Effect of deep-level states on current-voltage characteristics and electroluminescence of blue and UV light-emitting diodes

Abstract

Current–voltage (I–V) characteristics and electroluminescence spectra of several ultraviolet and blue light‐emitting diodes (LEDs) emitting nominally at 380, 400, 430, and 468 nm were studied. These diodes exhibited an Ohmic regime at low forward biases; then the current increased sharply as bias increased. Several changes in the slope of logarithmic I–V plots indicated that, I ∝ V^x^. These changes in the slope were interpreted as single‐carrier space‐charge‐limited (SCL) transport across the diode active region.

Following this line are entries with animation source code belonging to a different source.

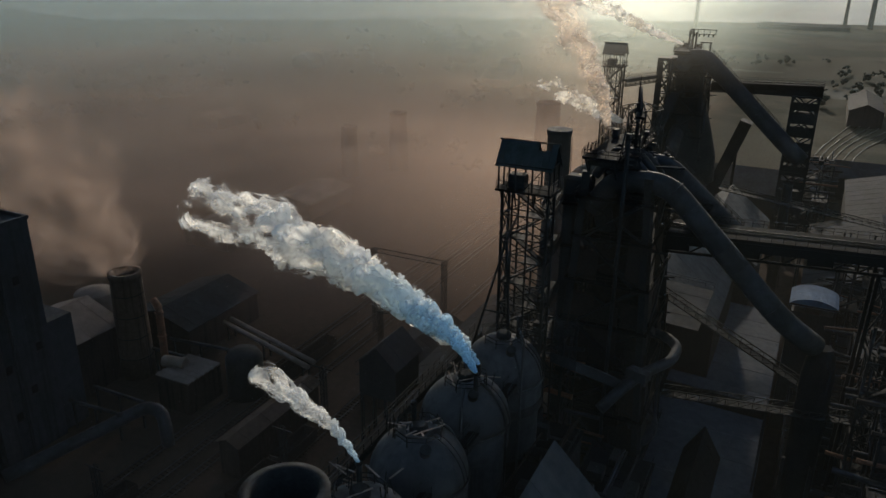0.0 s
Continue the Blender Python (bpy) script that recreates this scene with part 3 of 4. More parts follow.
# ---- hot blast stoves ----
def stove(x, y, r, shoulder, label, ring=False):
    """A domed stove: shell, dome, weld bands, crown manhole and a rail round the crown."""
    t = thing("hot_blast_stove", label, "stove", "row of hot blast stoves")
    lathe("shell", x, y, [(r * 0.94, 0), (r * 0.94, shoulder - 4.2), (r, shoulder - 3.2), (r, shoulder)], SHELL, t, 48)
    lathe("dome", x, y, [(r * math.cos(a), shoulder + 0.02 + r * 0.98 * math.sin(a)) for a in [i * math.pi / 2 / 14 for i in range(14)]] + [(0.5, shoulder + r * 0.985)], SHELL, t, 48)
    lathe("collar", x, y, [(r + 0.18, shoulder - 0.3), (r + 0.18, shoulder)], SHELL, t, 48)
    zc = shoulder + r * 0.98
    lathe("crown", x, y, [(1.0, zc - 0.4), (1.0, zc + 0.5), (0.7, zc + 0.75)], STEEL, t, 20)
    k = r * 0.55
    a, m = math.radians(-50), shoulder + math.sqrt(r * r - k * k)
    tube("manhole", [(x + k * math.cos(a), y + k * math.sin(a), m - 0.2), (x + (k + 0.35) * math.cos(a), y + (k + 0.35) * math.sin(a), m + 0.55)], 0.6, STEEL, t, 16)
    pts = [(x + 2.6 * math.cos(i * math.pi / 4), y + 2.6 * math.sin(i * math.pi / 4), zc - 0.65) for i in range(8)]
    for p, q in zip(pts, pts[1:] + pts[:1]):
        railing(p, q, t, STEEL, 1.2, 2.1, 0.08)
    n = 10
    for sgn in (-0.35, 0.35):
        pr = [(x + (r + 0.25) * math.cos(f), y + sgn, shoulder + (r + 0.25) * math.sin(f)) for f in [0.1 + i * 1.1 / n for i in range(n + 1)]]
        for p, q in zip(pr, pr[1:]):
            member("ladder_stile", p, q, 0.09, STEEL, t)
    return t


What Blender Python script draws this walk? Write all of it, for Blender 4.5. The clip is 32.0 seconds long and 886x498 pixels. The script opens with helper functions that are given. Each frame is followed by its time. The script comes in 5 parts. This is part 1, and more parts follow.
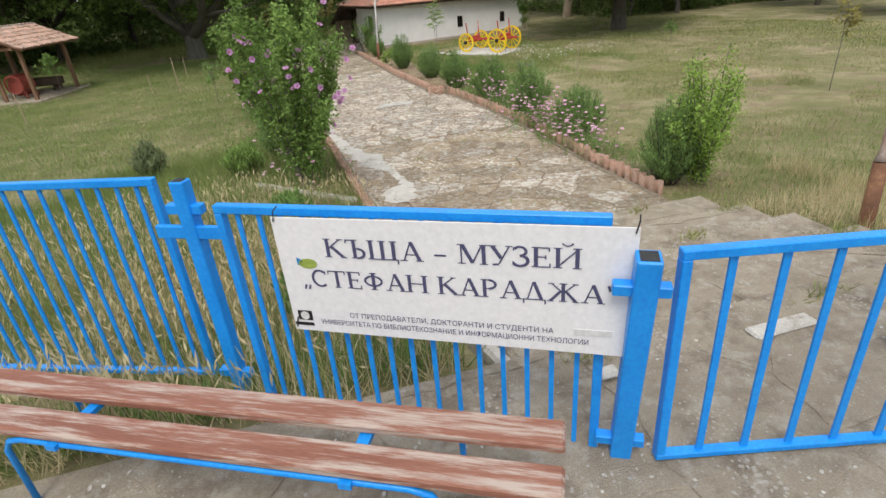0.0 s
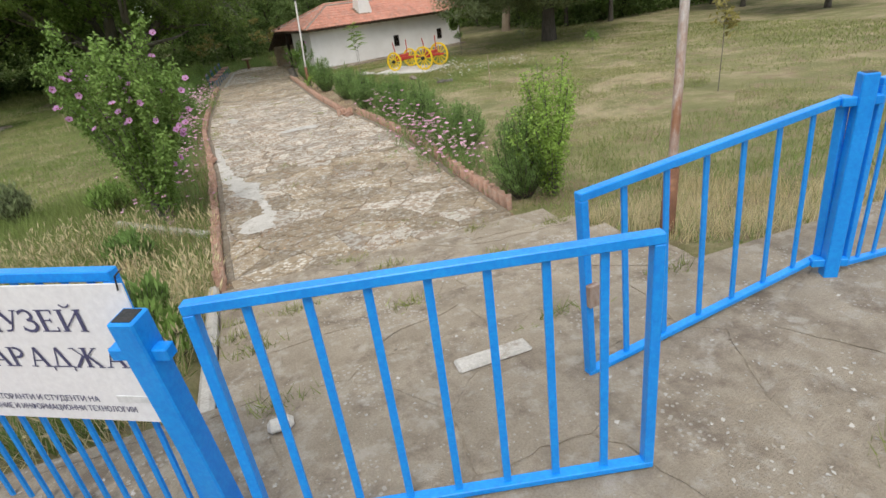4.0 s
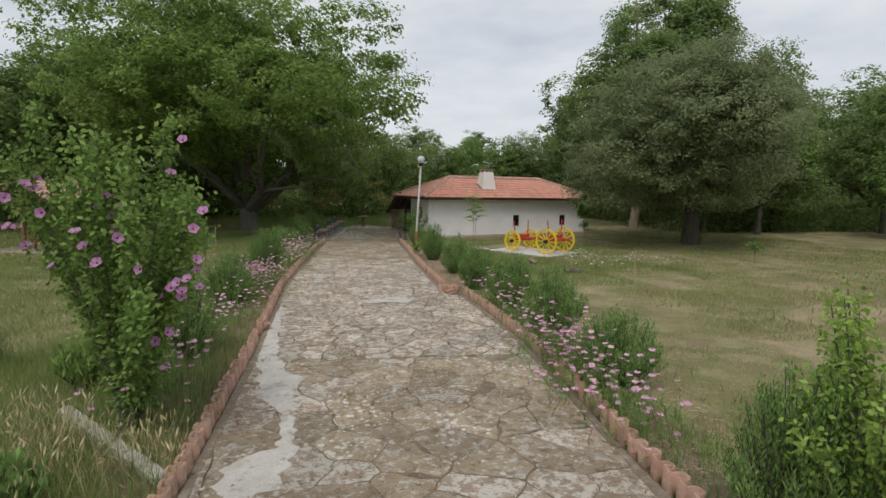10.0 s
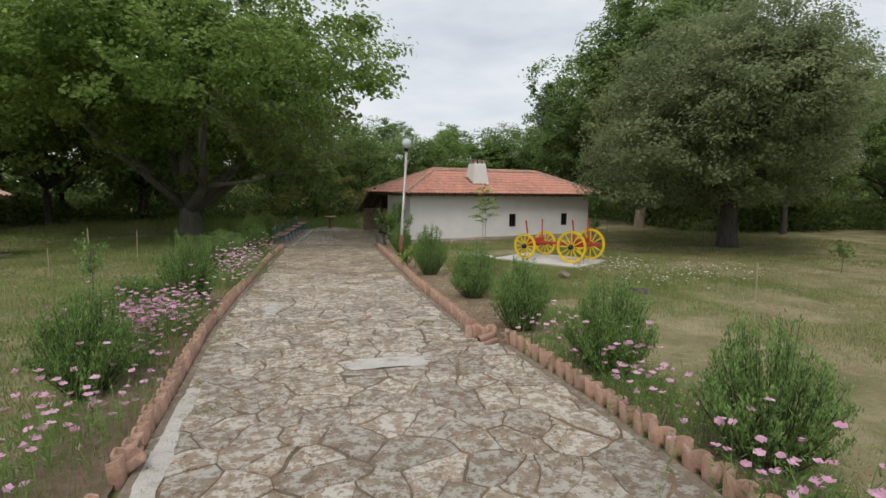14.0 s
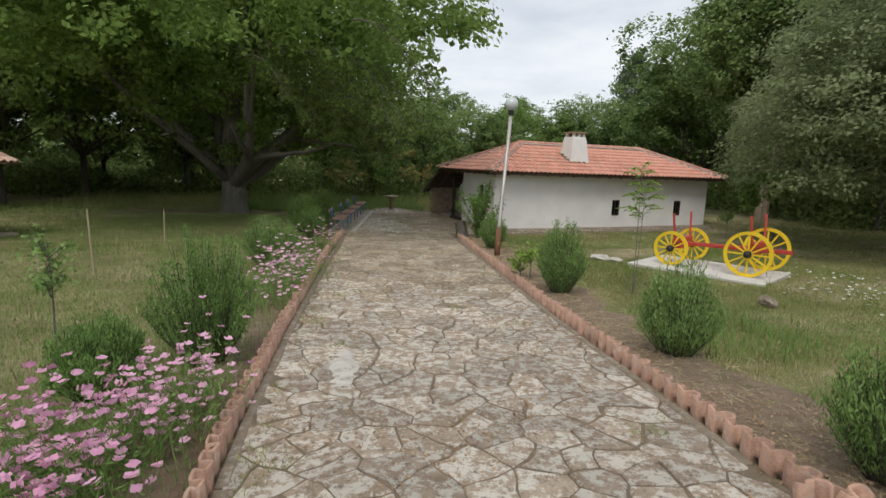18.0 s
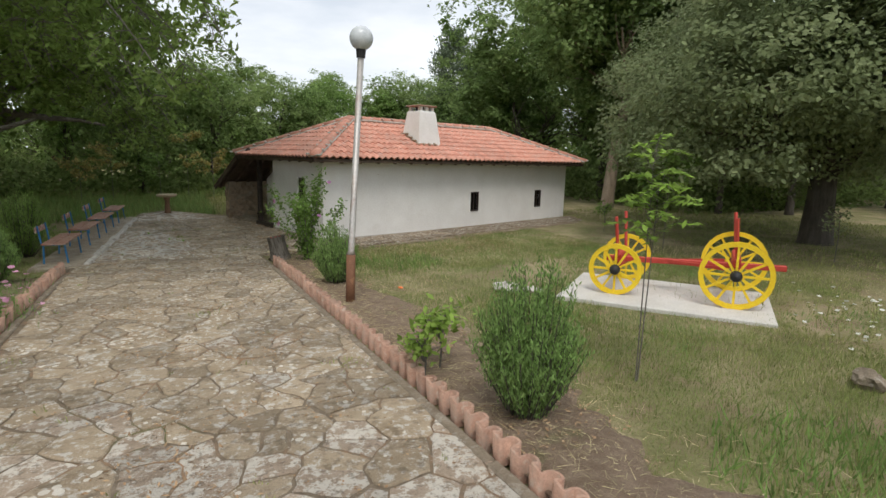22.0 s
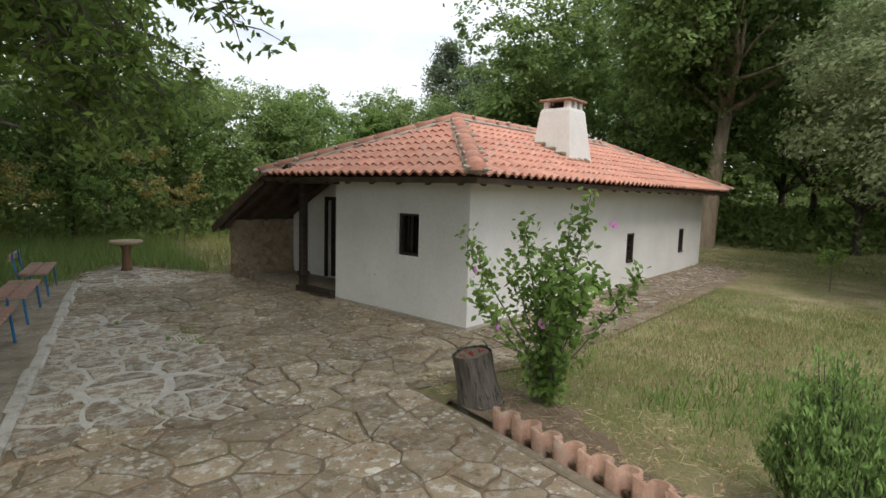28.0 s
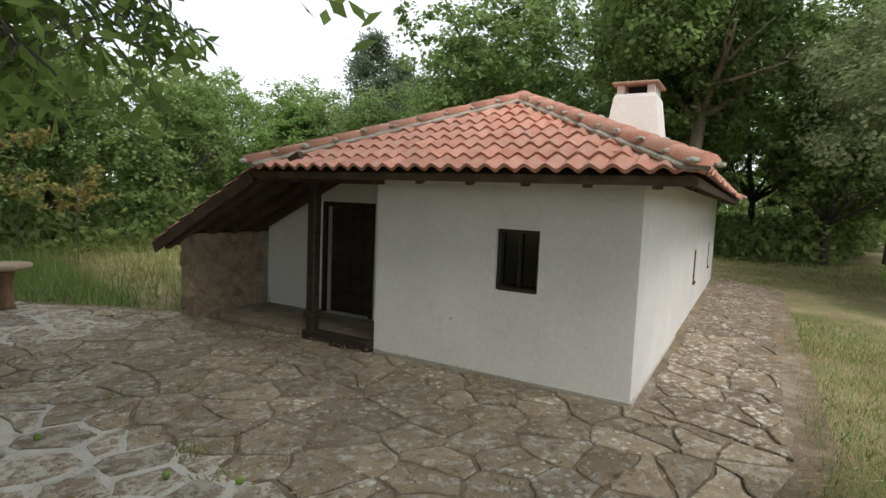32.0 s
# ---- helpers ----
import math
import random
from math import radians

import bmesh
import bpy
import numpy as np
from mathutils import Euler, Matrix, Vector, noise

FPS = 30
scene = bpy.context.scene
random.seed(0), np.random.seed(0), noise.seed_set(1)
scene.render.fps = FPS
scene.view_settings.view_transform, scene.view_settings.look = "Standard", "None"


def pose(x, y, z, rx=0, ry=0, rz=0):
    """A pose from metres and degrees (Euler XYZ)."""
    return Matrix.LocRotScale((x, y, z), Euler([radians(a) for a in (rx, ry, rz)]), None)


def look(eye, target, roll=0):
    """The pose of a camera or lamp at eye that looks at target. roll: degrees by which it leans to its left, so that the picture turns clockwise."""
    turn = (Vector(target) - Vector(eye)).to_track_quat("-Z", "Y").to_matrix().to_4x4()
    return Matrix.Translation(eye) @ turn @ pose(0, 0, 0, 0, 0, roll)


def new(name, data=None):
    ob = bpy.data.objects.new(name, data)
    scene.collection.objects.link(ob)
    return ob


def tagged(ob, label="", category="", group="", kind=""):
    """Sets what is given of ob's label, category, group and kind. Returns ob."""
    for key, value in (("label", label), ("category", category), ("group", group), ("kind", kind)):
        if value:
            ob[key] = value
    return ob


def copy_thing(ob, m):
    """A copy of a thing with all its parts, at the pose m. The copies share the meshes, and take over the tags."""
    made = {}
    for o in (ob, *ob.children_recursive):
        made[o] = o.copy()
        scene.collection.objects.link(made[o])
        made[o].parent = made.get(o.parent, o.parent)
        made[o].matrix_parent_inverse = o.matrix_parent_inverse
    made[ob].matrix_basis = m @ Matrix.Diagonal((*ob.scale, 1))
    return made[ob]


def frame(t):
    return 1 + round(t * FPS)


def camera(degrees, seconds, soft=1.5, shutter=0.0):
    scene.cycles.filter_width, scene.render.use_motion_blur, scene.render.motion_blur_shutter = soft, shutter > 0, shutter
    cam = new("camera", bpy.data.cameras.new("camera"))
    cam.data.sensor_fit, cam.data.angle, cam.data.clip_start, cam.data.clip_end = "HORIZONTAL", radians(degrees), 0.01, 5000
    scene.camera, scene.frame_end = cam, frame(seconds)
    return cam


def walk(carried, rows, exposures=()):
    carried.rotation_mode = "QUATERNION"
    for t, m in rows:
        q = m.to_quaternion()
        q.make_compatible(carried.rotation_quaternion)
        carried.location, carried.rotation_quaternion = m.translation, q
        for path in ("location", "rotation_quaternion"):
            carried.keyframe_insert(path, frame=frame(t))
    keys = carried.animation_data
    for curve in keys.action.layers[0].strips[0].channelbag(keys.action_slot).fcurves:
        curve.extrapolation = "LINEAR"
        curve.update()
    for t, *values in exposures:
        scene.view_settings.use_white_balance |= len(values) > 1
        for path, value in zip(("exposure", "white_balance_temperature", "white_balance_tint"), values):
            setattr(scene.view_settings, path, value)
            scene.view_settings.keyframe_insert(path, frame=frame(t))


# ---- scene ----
cam = camera(78.3, 32.0)
PATH = [
    (0, (-2.050, -1.611, 3.181), (-1.617, 0.120, 2.278), -5.00),
    (0.5, (-2.062, -1.623, 3.200), (-1.606, 0.109, 2.311), -4.80),
    (1, (-2.060, -1.623, 3.204), (-1.586, 0.110, 2.326), -4.70),
    (1.5, (-2.056, -1.623, 3.206), (-1.566, 0.109, 2.333), -4.70),
    (2, (-2.032, -1.630, 3.207), (-1.528, 0.099, 2.336), -5.20),
    (2.5, (-1.823, -1.701, 3.193), (-1.304, 0.021, 2.316), -5.80),
    (3, (-1.381, -1.853, 3.135), (-0.849, -0.141, 2.248), -6.90),
    (3.5, (-0.887, -1.902, 3.090), (-0.351, -0.192, 2.202), -8.10),
    (5.5, (0.878, -1.381, 2.845), (1.073, 0.490, 2.169), -2.00),
    (6, (1.115, -1.022, 2.883), (1.112, 0.871, 2.236), -0.70),
    (6.5, (1.046, -0.542, 2.880), (0.898, 1.361, 2.282), -0.40),
    (7, (0.931, -0.183, 2.928), (0.770, 1.736, 2.390), 0.20),
    (7.5, (0.720, 0.091, 2.961), (0.605, 2.020, 2.445), -0.20),
    (8, (0.499, 0.199, 3.010), (0.394, 2.139, 2.537), -0.50),
    (8.5, (0.396, 0.333, 2.967), (0.331, 2.288, 2.549), -1.00),
    (9, (0.345, 0.579, 2.924), (0.362, 2.549, 2.580), -1.50),
    (9.5, (0.164, 0.945, 2.794), (0.301, 2.921, 2.515), -0.40),
    (10, (0.107, 1.553, 2.620), (0.377, 3.520, 2.381), 0.30),
    (10.5, (0.110, 2.168, 2.658), (0.396, 4.134, 2.420), 0.50),
    (11, (0.025, 2.767, 2.633), (0.331, 4.731, 2.404), 0.40),
    (11.5, (-0.062, 3.237, 2.572), (0.267, 5.197, 2.353), 0.30),
    (12, (-0.153, 3.658, 2.449), (0.202, 5.614, 2.227), 0.30),
    (12.5, (-0.144, 4.209, 2.396), (0.234, 6.159, 2.164), 0.30),
    (13, (-0.159, 4.826, 2.373), (0.230, 6.773, 2.140), 0.20),
    (13.5, (-0.091, 5.471, 2.378), (0.308, 7.416, 2.143), 0.30),
    (14, (-0.116, 6.167, 2.332), (0.282, 8.113, 2.093), 0.10),
    (14.5, (-0.118, 6.869, 2.282), (0.212, 8.826, 2.030), 0.50),
    (15, (-0.282, 7.436, 2.324), (-0.138, 9.412, 2.056), 0.50),
    (15.5, (-0.486, 7.816, 2.455), (-0.586, 9.793, 2.171), -0.40),
    (17.5, (-0.932, 9.675, 2.291), (-0.946, 11.648, 1.966), 1.6),
    (18, (-0.814, 10.406, 2.24), (-0.575, 12.366, 1.92), 1.5),
    (18.5, (-0.715, 11.085, 2.215), (-0.147, 12.974, 1.884), 1.8),
    (19, (-0.708, 11.625, 2.335), (0.172, 13.388, 1.987), 0.10),
    (19.5, (-0.580, 12.023, 2.207), (0.502, 13.668, 1.854), 0.60),
    (20, (-0.442, 12.670, 2.203), (0.673, 14.291, 1.844), 1.10),
    (20.5, (-0.262, 13.422, 2.136), (0.743, 15.112, 1.771), 0.70),
    (21, (-0.277, 14.197, 2.118), (0.691, 15.908, 1.753), 0.90),
    (21.5, (-0.255, 14.978, 2.101), (0.679, 16.712, 1.748), 0.90),
    (22, (-0.204, 15.640, 2.118), (0.690, 17.394, 1.767), 1.00),
    (22.5, (-0.334, 16.272, 2.107), (0.539, 18.039, 1.769), 1.20),
    (23, (-0.376, 16.931, 2.132), (0.489, 18.704, 1.805), 1.50),
    (23.5, (-0.486, 17.536, 2.103), (0.372, 19.316, 1.791), 1.40),
    (24, (-0.657, 18.143, 2.093), (0.196, 19.925, 1.786), 1.40),
    (24.5, (-0.858, 18.874, 2.006), (0.013, 20.650, 1.713), 1.40),
    (25, (-1.041, 19.494, 1.962), (-0.147, 21.260, 1.677), 1.30),
    (25.5, (-1.044, 20.088, 1.923), (-0.120, 21.840, 1.649), 1.40),
    (26, (-1.039, 20.672, 1.886), (-0.080, 22.408, 1.629), 1.00),
    (26.5, (-1.000, 21.181, 1.817), (-0.012, 22.903, 1.581), 1.00),
    (28.5, (-1.042, 23.288, 1.799), (0.113, 24.906, 1.577), 1.20),
    (29, (-1.155, 23.821, 1.771), (0.043, 25.408, 1.556), 1.40),
    (29.5, (-1.187, 24.357, 1.769), (0.089, 25.880, 1.550), 1.40),
    (30, (-1.253, 24.851, 1.719), (0.090, 26.318, 1.502), 1.30),
    (30.5, (-1.293, 25.311, 1.682), (0.086, 26.744, 1.471), 1.50),
    (31, (-1.319, 25.746, 1.713), (0.088, 27.151, 1.504), 1.90),
    (31.5, (-1.363, 26.105, 1.712), (0.066, 27.489, 1.512), 2.00),
    (32, (-1.301, 26.220, 1.742), (0.131, 27.601, 1.541), 2.00),
]
EXPOSURES = [(0.0, 0.15), (3.0, 0.12), (6.0, 0.2), (8.0, 0.12), (9.0, -0.05), (10.0, -0.4), (11.0, -0.84), (12.0, -0.8), (13.0, -0.56), (14.0, -0.3), (15.5, -0.15), (18.0, -0.15), (20.0, -0.04), (22.0, 0.02), (26.0, 0.15), (29.0, 0.27), (32.0, 0.43)]
SKY_STRENGTH, SUN_STRENGTH = 0.155, 1.9
walk(cam, [(t, look(eye, target, roll)) for t, eye, target, roll in PATH], exposures=EXPOSURES)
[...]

As bias increased the deep states were filled and for the 400‐ and 468‐nm diodes ideality factors of ∼2 were obtained. This indicated that, as bias increased the transport mechanism changed from SCL conduction to recombination of injected carriers in the space‐charge region. For the 380‐ and 430‐nm diodes, ideality factors >>2 were obtained, although the observed electroluminescence spectrum indicated substantial radiative recombination. For the diode emitting at 430 nm, several peaks including the major peak at ∼424 nm appeared to have resulted from transitions between the conduction‐band edge and deep states, identified from the I–V characteristics, likely to be associated with Zn doping of the InGaN active region. Deep states in the other diodes appeared to be ineffective in the radiative recombination process.